◆ TO BE DONE
Within the listing below, locate all lines containing the word "that". Copy each one.
☆ ☆ ☆ ☆ ☆ ☆ ☆
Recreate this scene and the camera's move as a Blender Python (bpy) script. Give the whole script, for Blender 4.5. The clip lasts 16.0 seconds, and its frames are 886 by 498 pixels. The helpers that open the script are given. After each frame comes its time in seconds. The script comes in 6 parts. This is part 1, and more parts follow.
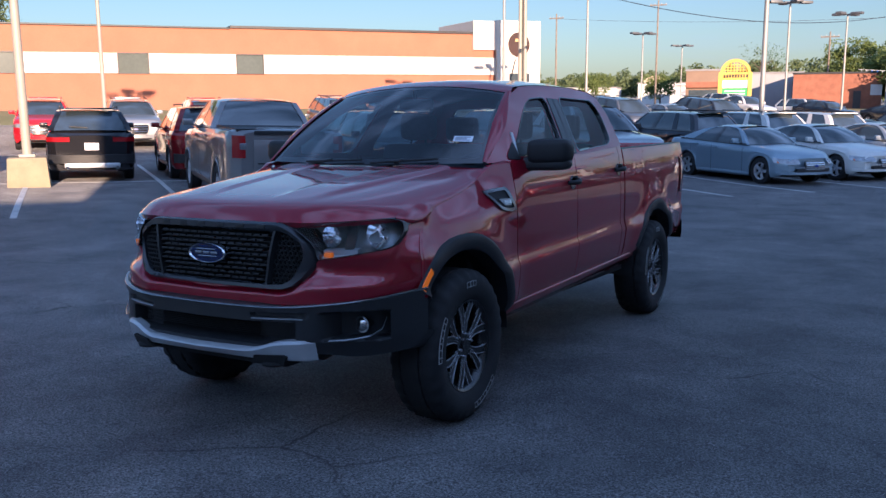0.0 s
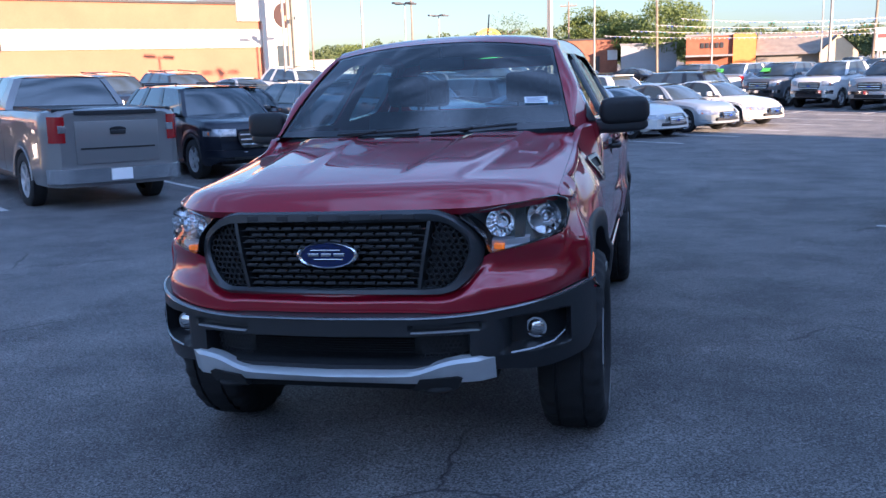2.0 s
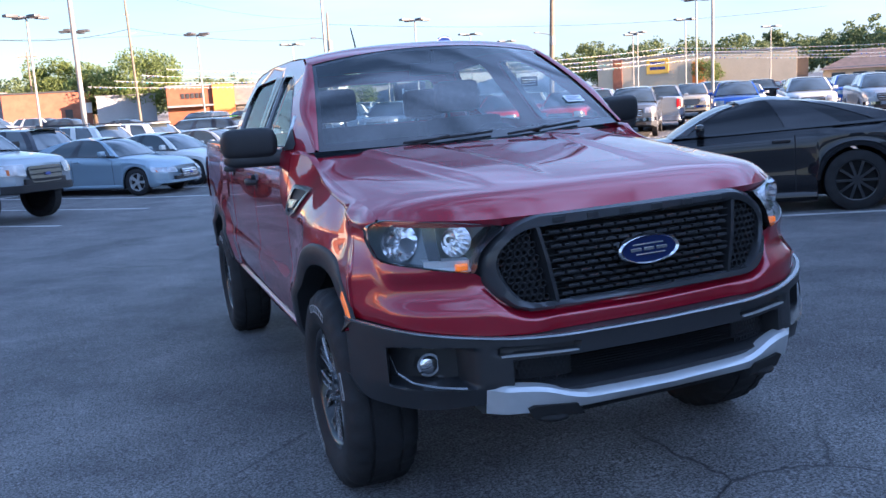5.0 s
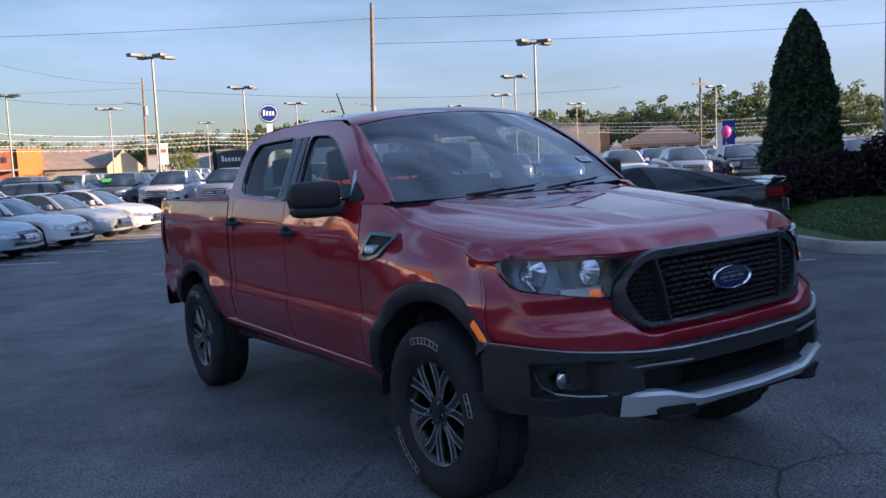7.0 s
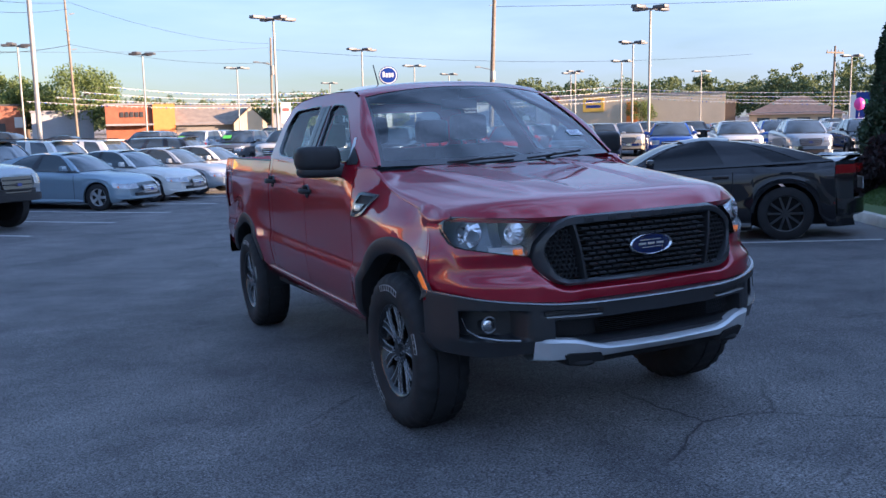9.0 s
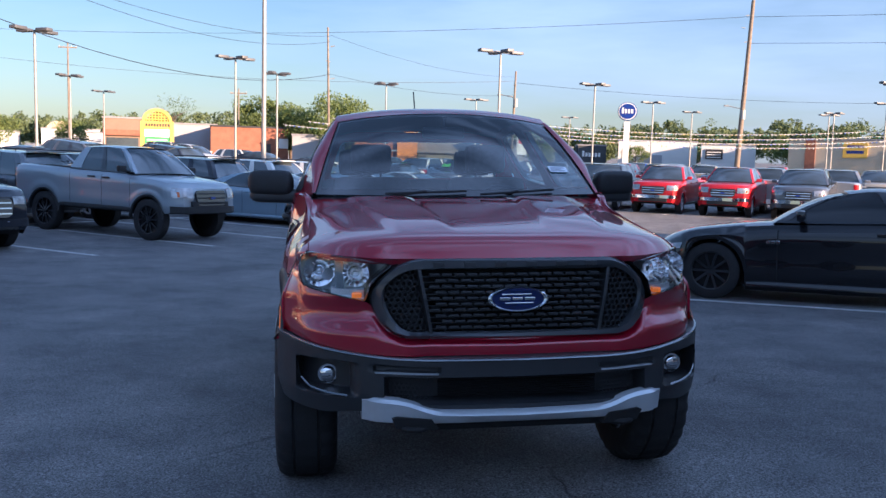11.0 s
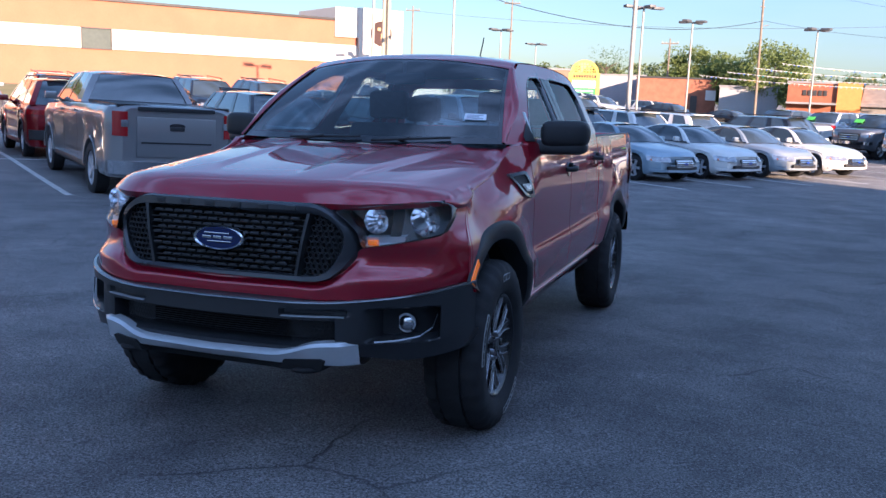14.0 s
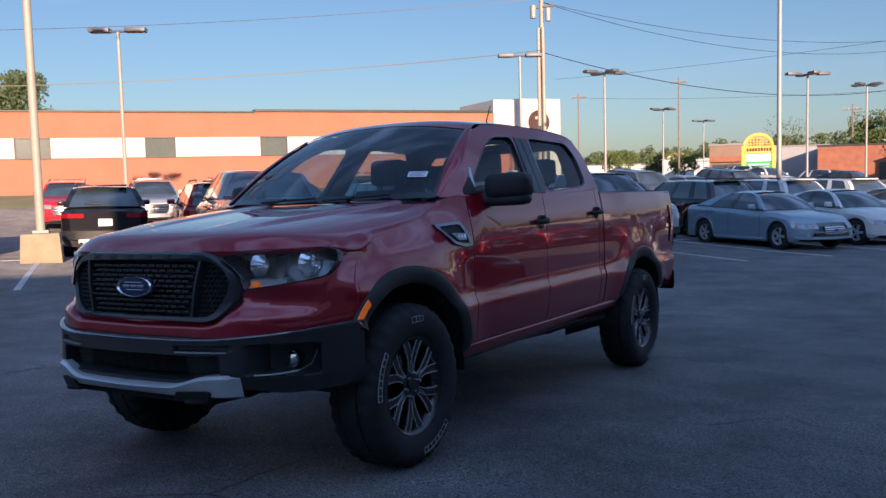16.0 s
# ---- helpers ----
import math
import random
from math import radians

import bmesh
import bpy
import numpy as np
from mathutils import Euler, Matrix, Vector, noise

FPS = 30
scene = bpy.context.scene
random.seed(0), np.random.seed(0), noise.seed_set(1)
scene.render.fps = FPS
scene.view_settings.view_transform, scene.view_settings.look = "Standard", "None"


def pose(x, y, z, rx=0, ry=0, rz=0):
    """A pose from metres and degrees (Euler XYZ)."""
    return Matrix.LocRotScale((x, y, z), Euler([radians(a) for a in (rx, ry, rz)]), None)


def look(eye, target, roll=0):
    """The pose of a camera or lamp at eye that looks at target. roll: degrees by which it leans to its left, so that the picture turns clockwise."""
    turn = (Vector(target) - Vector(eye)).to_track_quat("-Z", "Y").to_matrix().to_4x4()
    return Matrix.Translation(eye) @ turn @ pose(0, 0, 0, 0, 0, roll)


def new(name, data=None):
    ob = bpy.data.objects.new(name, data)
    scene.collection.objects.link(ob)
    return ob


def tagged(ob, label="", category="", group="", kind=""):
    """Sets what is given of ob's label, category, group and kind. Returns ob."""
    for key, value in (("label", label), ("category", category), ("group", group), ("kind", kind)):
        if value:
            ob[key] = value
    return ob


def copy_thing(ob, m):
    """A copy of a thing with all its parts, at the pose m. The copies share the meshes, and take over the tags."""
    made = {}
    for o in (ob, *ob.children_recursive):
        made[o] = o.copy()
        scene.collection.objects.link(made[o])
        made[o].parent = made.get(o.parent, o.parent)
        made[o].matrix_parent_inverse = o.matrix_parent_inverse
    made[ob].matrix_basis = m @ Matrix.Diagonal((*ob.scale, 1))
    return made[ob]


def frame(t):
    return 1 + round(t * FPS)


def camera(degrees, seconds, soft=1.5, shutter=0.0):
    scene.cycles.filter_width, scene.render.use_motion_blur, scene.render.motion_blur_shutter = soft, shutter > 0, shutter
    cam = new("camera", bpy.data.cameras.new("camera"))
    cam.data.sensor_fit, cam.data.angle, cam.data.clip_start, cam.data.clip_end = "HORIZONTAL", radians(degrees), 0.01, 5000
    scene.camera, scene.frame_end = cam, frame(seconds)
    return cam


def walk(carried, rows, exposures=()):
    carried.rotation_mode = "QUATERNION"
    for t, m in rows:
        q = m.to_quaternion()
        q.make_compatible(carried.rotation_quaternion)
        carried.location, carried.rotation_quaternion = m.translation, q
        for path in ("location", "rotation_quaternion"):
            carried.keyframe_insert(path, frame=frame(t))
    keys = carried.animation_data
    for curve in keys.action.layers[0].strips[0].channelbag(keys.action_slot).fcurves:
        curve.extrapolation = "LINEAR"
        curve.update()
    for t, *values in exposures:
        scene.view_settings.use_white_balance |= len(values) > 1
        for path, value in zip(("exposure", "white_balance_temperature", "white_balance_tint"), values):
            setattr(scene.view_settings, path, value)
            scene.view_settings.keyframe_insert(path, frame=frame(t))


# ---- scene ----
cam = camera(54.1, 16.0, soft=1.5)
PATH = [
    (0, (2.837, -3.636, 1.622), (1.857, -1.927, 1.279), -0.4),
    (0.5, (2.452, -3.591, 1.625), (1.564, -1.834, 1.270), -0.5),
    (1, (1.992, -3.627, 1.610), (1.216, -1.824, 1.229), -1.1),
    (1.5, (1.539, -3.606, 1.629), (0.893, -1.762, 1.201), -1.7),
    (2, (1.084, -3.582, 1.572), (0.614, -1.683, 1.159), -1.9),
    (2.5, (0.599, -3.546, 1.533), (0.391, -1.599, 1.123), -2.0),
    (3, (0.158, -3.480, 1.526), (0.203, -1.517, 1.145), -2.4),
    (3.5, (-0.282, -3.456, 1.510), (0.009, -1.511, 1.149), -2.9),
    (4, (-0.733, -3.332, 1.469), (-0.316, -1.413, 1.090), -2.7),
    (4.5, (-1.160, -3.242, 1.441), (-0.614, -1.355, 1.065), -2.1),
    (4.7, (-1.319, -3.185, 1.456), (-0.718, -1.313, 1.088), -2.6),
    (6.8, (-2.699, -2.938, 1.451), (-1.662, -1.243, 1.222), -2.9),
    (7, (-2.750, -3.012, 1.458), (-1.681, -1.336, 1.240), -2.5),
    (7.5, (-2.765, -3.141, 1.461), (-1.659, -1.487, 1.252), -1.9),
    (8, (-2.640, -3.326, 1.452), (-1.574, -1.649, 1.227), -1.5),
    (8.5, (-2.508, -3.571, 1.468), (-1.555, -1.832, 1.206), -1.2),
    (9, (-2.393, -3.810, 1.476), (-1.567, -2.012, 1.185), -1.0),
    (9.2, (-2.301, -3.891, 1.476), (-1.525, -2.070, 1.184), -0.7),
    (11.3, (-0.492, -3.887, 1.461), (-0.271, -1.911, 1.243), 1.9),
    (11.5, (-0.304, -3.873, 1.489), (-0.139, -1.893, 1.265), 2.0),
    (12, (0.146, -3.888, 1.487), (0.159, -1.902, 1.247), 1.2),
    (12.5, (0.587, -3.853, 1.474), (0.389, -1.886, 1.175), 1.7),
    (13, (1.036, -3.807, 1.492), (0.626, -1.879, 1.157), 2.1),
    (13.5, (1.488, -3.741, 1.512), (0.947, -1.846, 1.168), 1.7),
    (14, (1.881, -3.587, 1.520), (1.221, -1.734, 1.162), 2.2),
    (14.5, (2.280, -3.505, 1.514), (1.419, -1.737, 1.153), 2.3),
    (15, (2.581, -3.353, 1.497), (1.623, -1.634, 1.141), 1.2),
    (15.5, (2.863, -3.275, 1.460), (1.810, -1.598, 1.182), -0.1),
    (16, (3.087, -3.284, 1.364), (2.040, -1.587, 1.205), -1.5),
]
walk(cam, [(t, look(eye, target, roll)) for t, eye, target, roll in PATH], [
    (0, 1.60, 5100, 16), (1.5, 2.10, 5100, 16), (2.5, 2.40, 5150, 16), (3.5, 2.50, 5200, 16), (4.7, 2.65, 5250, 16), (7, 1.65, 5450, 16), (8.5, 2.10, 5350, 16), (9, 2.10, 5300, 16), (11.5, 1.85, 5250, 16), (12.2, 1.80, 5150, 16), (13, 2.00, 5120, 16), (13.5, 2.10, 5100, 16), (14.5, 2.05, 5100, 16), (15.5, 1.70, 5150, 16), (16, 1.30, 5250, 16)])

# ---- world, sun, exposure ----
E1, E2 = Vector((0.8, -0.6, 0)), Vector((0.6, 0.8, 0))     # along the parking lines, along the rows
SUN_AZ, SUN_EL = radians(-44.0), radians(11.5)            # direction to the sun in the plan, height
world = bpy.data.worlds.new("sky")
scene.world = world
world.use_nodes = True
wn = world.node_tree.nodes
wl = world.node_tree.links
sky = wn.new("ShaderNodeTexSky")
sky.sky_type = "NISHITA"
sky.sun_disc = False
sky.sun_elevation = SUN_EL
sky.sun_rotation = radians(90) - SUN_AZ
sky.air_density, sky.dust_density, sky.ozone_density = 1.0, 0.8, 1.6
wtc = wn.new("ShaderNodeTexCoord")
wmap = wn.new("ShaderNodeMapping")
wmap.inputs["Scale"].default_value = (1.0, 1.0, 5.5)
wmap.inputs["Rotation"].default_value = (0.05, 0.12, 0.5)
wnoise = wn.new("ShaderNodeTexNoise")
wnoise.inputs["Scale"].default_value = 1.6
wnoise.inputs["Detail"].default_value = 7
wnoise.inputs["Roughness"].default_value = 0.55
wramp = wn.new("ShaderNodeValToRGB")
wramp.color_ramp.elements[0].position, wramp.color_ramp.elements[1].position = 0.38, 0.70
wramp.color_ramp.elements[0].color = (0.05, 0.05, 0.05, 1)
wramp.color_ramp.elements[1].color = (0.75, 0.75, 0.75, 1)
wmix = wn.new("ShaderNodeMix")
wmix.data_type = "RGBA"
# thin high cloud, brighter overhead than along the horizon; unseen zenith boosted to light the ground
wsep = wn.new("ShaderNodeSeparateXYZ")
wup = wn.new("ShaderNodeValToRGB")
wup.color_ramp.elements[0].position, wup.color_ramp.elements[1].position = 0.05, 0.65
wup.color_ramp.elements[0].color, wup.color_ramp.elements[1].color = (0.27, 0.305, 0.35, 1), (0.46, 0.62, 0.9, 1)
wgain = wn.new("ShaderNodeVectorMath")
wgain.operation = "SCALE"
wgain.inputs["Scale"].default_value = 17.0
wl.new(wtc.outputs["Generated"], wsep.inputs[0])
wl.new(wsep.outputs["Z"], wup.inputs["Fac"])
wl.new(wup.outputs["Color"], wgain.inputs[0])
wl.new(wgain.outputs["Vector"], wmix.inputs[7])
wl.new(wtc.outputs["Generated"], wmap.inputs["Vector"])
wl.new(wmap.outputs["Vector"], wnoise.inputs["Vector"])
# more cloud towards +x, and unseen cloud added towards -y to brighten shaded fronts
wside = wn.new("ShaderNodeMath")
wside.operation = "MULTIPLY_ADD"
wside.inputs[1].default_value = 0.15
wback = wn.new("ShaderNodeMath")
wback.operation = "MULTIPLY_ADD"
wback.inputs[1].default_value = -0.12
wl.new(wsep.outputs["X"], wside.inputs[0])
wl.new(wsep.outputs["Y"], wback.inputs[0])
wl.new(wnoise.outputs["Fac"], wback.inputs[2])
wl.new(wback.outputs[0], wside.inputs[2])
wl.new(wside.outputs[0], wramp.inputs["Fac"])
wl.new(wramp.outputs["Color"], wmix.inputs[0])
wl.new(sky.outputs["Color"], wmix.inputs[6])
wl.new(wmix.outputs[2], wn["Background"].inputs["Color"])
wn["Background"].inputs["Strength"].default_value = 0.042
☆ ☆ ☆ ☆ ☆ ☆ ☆
◆ SOLUTION TO THE PROBLEM
Recreate this scene and the camera's move as a Blender Python (bpy) script. Give the whole script, for Blender 4.5. The clip lasts 16.0 seconds, and its frames are 886 by 498 pixels. The helpers that open the script are given. After each frame comes its time in seconds. The script comes in 6 parts. This is part 1, and more parts follow.
    """The pose of a camera or lamp at eye that looks at target. roll: degrees by which it leans to its left, so that the picture turns clockwise."""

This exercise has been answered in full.